As long as capital can easily move across national borders to seek the highest return, and multinational corporations are largely beyond the reach of national governments, workers in high-wage economies will suffer. While some liberals believe that revitalizing labor unions can ameliorate these problems, that is a pipe dream; unions are declining even in countries with far stronger labor laws than the United States has. And state and local governments, the primary employers of government workers, will remain under pressure from businesses that can easily be bribed to move to other states and from Republican legislators determined to outsource and contract out every possible government function to the private sector.

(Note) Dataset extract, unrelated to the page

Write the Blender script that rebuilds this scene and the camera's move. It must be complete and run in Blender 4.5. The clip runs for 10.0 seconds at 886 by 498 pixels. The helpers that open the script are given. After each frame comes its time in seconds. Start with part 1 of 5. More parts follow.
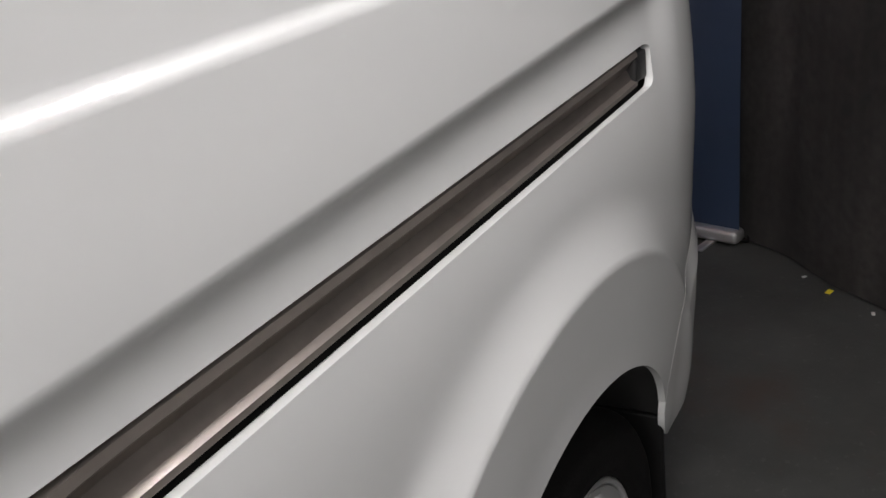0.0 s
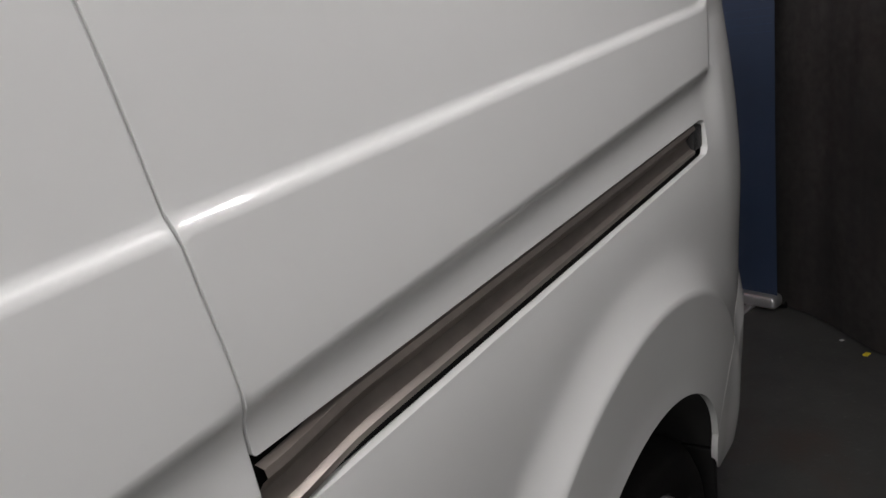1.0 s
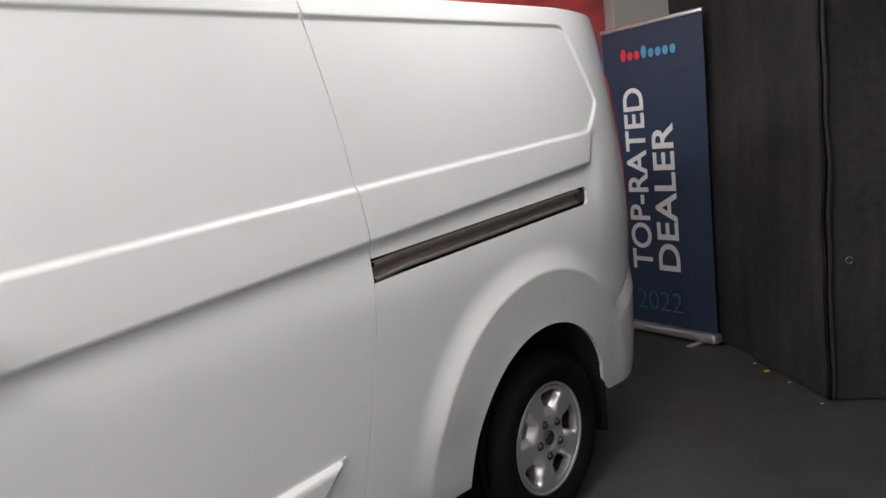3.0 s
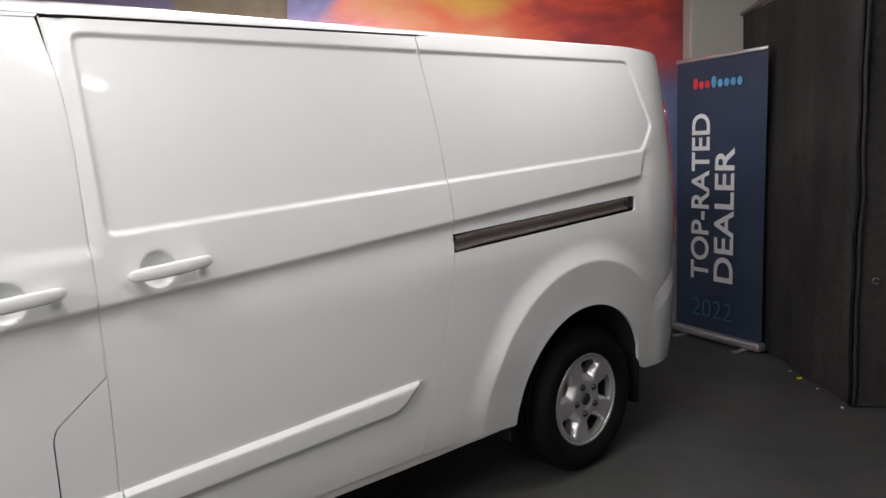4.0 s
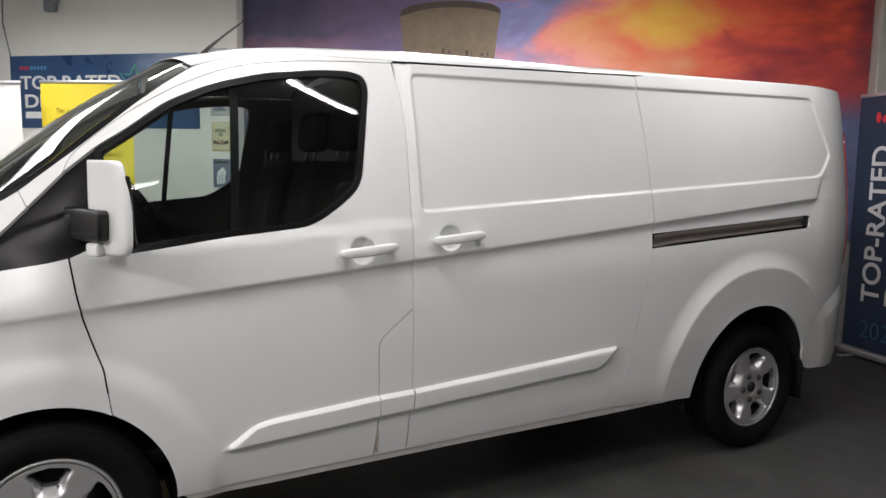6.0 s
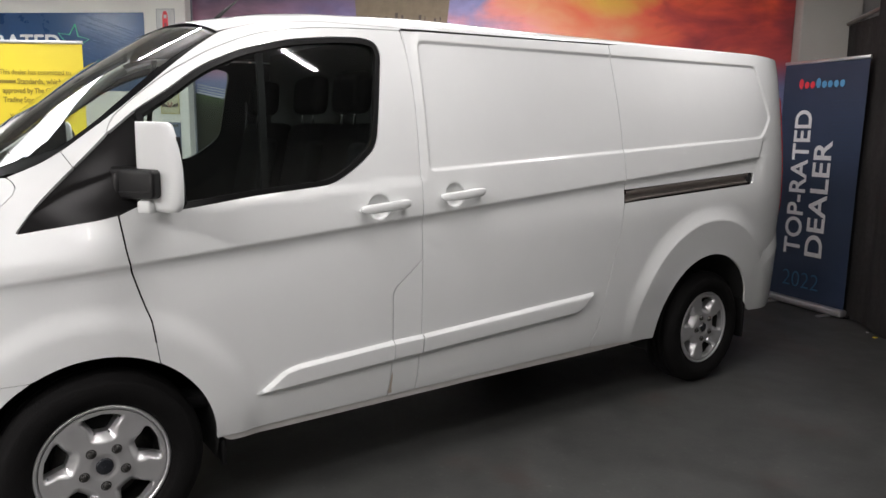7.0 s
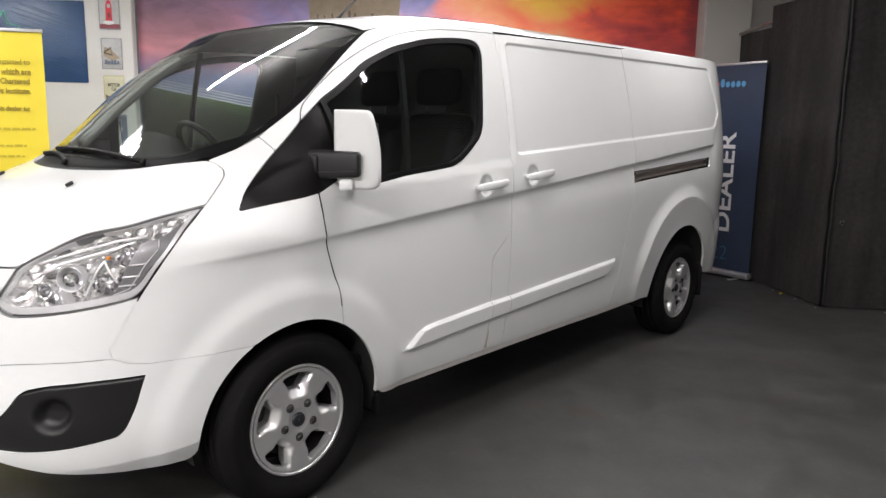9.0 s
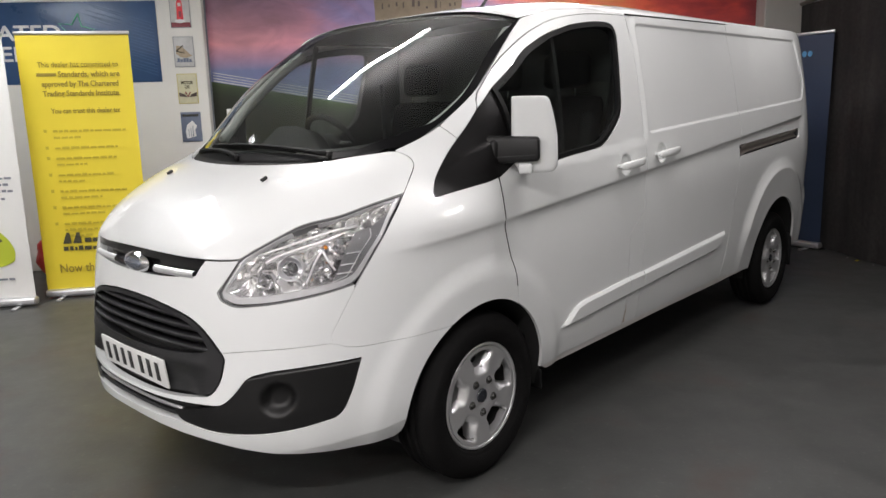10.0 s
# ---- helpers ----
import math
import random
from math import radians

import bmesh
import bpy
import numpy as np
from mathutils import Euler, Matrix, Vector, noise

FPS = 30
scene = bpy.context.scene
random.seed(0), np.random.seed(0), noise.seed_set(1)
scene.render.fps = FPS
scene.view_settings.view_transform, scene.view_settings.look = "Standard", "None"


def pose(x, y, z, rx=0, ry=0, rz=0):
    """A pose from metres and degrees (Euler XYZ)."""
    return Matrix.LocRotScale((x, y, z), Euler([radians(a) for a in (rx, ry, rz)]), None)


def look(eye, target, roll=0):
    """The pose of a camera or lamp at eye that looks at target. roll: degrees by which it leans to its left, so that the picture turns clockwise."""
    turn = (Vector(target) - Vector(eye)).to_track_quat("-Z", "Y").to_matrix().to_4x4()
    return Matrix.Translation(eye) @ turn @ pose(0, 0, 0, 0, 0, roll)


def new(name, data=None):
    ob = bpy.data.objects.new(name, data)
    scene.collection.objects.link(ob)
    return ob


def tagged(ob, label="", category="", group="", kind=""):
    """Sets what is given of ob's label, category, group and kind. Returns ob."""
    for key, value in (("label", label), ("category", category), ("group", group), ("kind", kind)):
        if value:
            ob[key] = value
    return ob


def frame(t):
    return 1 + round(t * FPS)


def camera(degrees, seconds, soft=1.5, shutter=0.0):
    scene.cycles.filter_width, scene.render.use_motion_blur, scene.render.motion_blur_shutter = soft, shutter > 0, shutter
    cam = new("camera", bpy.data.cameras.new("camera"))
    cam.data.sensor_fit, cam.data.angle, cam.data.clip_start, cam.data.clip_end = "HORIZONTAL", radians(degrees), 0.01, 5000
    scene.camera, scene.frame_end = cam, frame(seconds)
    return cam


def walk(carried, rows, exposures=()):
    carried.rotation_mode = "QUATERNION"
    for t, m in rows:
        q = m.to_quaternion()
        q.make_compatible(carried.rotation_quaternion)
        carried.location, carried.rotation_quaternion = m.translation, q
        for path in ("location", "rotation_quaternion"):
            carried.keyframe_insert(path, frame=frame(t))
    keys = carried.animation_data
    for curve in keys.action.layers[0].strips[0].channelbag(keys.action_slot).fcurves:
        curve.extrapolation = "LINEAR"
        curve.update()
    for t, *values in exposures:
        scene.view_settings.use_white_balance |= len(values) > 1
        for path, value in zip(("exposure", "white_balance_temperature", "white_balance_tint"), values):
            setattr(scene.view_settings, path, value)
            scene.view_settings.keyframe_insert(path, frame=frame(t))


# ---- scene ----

Many of the trends forcing down the share of national income going to labor and hence the middle class are deep and structural, not necessarily caused by any specific set of governmental policies. But it doesn’t follow that governments can do nothing about them; it just requires analysis, creativity, and a willingness to use government and not denigrate it. The first step is to recognize that we have a problem that the free market is not going to fix.